(a) Mr. King’s retirement will constitute early retirement with Company consent for share plan and pension purposes and, accordingly.
(i) he will be entitled to an immediate pension. Under the Rules of the 2000 Pension Plan and Executive Pension Scheme, a pension of 1/30th of three-year final average salary for each year of service subject to the payment of members’ contributions (currently 8%) is payable at 62 years of age. Benefits paid prior to age 62 are subject to actuarial reduction, currently a reduction of 4% to annual benefits for each year that retirement takes place prior to age 62, with proportionate reductions applied in respect of part years. Mr. King will be 61 at the date of his retirement and his pension payments will be reduced accordingly;
(ii) unvested share awards and options under the Company’s Long-Term Incentive Plan will vest at the normal vesting date, subject to testing of the relevant performance conditions at the end of the normal performance period. Share awards will be reduced pro rata on the basis of complete months from the grant date to 30 June 2017. Any share options that vest will remain exercisable for a period of 6 months from the vesting date;
(iii) unvested deferred bonus awards will be preserved and will vest at the normal vesting dates; and
(iv) vested share options awarded in 2012 under the Executive Share Option Plan will remain available to exercise in the six month period from 1 July 2017. The award will lapse if not exercised by the end of this period.

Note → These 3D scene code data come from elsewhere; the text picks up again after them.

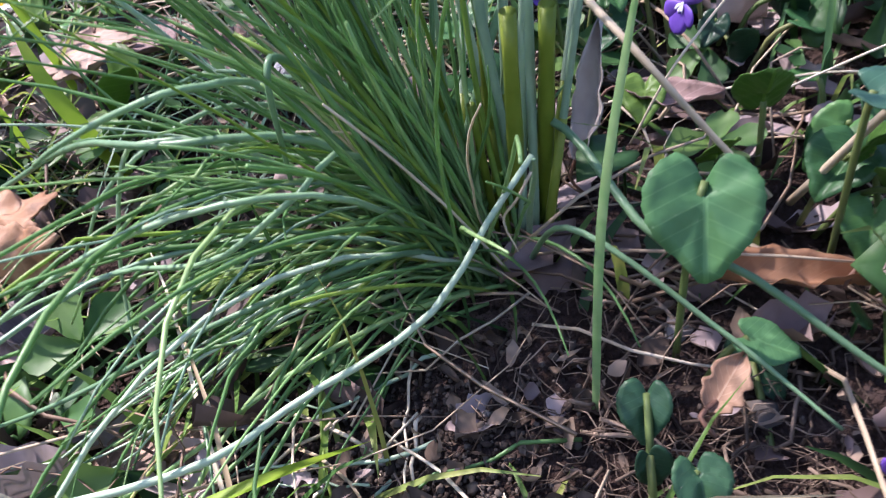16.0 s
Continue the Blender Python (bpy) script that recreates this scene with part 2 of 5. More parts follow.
OLIVE = plant("olive_stem", [(0.1, (0.09, 0.14, 0.014)), (0.5, (0.155, 0.22, 0.025)), (0.9, (0.26, 0.31, 0.05))], 0.4, 200, 0.2, 0.5)
LITTER = plant("leaf_litter", [(0.05, (0.04, 0.027, 0.023)), (0.35, (0.125, 0.085, 0.077)), (0.6, (0.215, 0.16, 0.151)), (0.9, (0.35, 0.285, 0.281))], 0.75, 130, 0.08, 0.95, "island")
STONE = plant("pebble_grey", [(0.1, (0.06, 0.05, 0.044)), (0.5, (0.15, 0.13, 0.12)), (0.9, (0.3, 0.275, 0.26))], 0.85, 240, 0.0, 0.9, "island", 0.0, 0.5)
CLOD = plant("soil_crumb", [(0.1, (0.014, 0.009, 0.007)), (0.5, (0.036, 0.025, 0.02)), (0.9, (0.09, 0.072, 0.06))], 0.95, 300, 0.0, 0.9, "island", 0.0, 0.7)
ROOT = plant("brown_root", [(0.1, (0.05, 0.033, 0.024)), (0.5, (0.12, 0.085, 0.062)), (0.9, (0.27, 0.2, 0.15))], 0.8, 200, 0.0, 0.9, "island")
PETAL = plant("violet_petal", [(0.1, (0.085, 0.035, 0.29)), (0.5, (0.165, 0.08, 0.46)), (0.9, (0.28, 0.17, 0.6))], 0.5, 300, 0.22, 0.4)
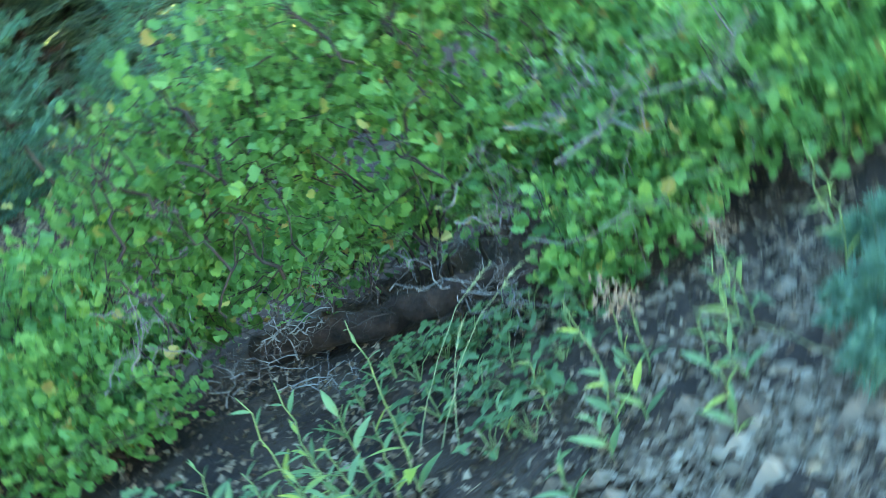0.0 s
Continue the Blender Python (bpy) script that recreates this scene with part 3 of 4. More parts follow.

(b) He will continue to be covered by the Company’s D&O insurance policy and his current director’s indemnification arrangements will remain in force;
(c) He will continue to be bound by those provisions of his service agreement which continue to apply following cessation of employment, including post-termination restrictive covenants and confidentiality provisions;
(d) He will be eligible for an annual incentive payment for 2017, determined by the Remuneration Committee, based on an assessment of individual and Company performance. Any bonus will be pro-rated for his 6 months of service during 2017 and will be paid at the normal date following the end of the 2017 financial year. One-third of the net bonus will be compulsorily deferred into shares in the normal way;
(e) No award will be granted under the Long-Term Incentive Plan in 2017;
(f) No termination payment will be payable; and
(g) Taxable benefits comprising the provision of a car allowance and the private use of a chauffeur-driven car will cease from 30 June 2017.
On becoming Chief Executive, Charles Woodburn’s base salary will increase to £875,000 per annum. All other provisions of his remuneration package will be as set out in our Remuneration Policy in respect of the Chief Executive role.
This announcement has been determined to include inside information.